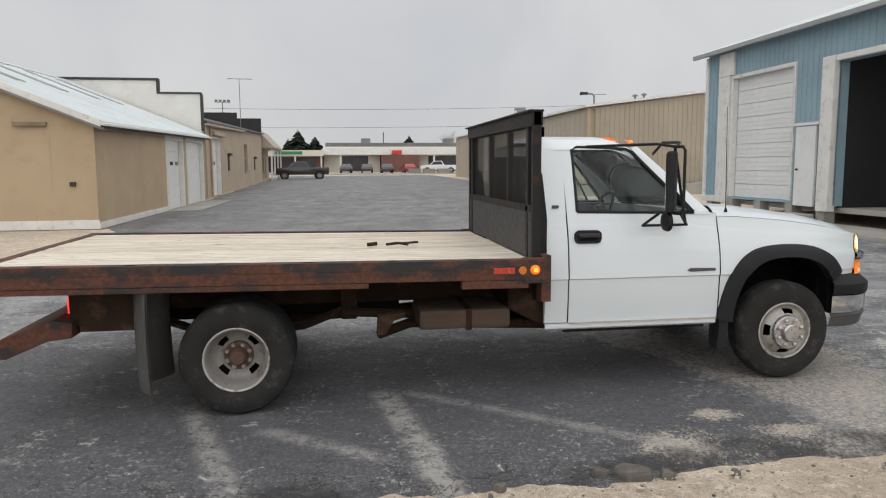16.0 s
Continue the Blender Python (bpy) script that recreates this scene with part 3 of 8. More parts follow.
# ---- the white stepped-parapet building and the row behind it ----
def row_buildings():
    para = thing("parapet_building", pose(0, 0, 0), "white building with stepped parapet and dark coping", "building")
    g = Geo().box(-12.1, -10.0, 32.32, 32.62, 0, 5.42).box(-24.0, -12.1, 32.32, 32.62, 0, 6.08)
    part("wall", g, WHITE_WALL, para)
    for x0, x1, z0, z1 in ((-12.1, -9.94, 5.42, 5.52), (-24.1, -12.0, 6.08, 6.2), (-12.1, -12.0, 5.52, 6.08), (-10.0, -9.9, 3.6, 5.42)):
        part("coping", Geo().box(x0, x1, 32.26, 32.66, z0, z1), DARK_TRIM, para, "dark metal coping", bevel=0.01)
    row = thing("masonry_building", pose(0, 0, 0), "long beige masonry building with grey shingle roof", "building")
    A, B = (-10.0, 32.66), (-10.0, 64.6)
    climb = 0.026
    ops = [(35.1 - 32.66, 38.0 - 32.66, 0.1, 3.35), (50.2 - 32.66, 52.4 - 32.66, 1.45, 3.5)]
    part("wall", wall(Geo(), A, B, 0.3, lambda u: 4.02 + climb * u, ops), TAN_STUCCO, row, "beige masonry wall")
    part("wall", wall(Geo(), (-24, 64.6), (-24, 32.66), 0.3, 4.0), TAN_STUCCO, row)
    part("roof", Geo().loft([[(x, y, z + climb * (y - 32.66)) for x, z in ((-9.75, 4.0), (-9.75, 4.12), (-17.0, 6.0), (-24.3, 4.1), (-24.3, 3.98), (-17.0, 5.86))] for y in (32.68, 64.3)]), SHINGLE, row, "dark grey shingle roof")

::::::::

» Problem requirements
From the material above, copy everything exactly but the pictures.

» Result for this exercise
16.0 s
Continue the Blender Python (bpy) script that recreates this scene with part 3 of 8. More parts follow.
# ---- the white stepped-parapet building and the row behind it ----
def row_buildings():
    para = thing("parapet_building", pose(0, 0, 0), "white building with stepped parapet and dark coping", "building")
    g = Geo().box(-12.1, -10.0, 32.32, 32.62, 0, 5.42).box(-24.0, -12.1, 32.32, 32.62, 0, 6.08)
    part("wall", g, WHITE_WALL, para)
    for x0, x1, z0, z1 in ((-12.1, -9.94, 5.42, 5.52), (-24.1, -12.0, 6.08, 6.2), (-12.1, -12.0, 5.52, 6.08), (-10.0, -9.9, 3.6, 5.42)):
        part("coping", Geo().box(x0, x1, 32.26, 32.66, z0, z1), DARK_TRIM, para, "dark metal coping", bevel=0.01)
    row = thing("masonry_building", pose(0, 0, 0), "long beige masonry building with grey shingle roof", "building")
    A, B = (-10.0, 32.66), (-10.0, 64.6)
    climb = 0.026
    ops = [(35.1 - 32.66, 38.0 - 32.66, 0.1, 3.35), (50.2 - 32.66, 52.4 - 32.66, 1.45, 3.5)]
    part("wall", wall(Geo(), A, B, 0.3, lambda u: 4.02 + climb * u, ops), TAN_STUCCO, row, "beige masonry wall")
    part("wall", wall(Geo(), (-24, 64.6), (-24, 32.66), 0.3, 4.0), TAN_STUCCO, row)
    part("roof", Geo().loft([[(x, y, z + climb * (y - 32.66)) for x, z in ((-9.75, 4.0), (-9.75, 4.12), (-17.0, 6.0), (-24.3, 4.1), (-24.3, 3.98), (-17.0, 5.86))] for y in (32.68, 64.3)]), SHINGLE, row, "dark grey shingle roof")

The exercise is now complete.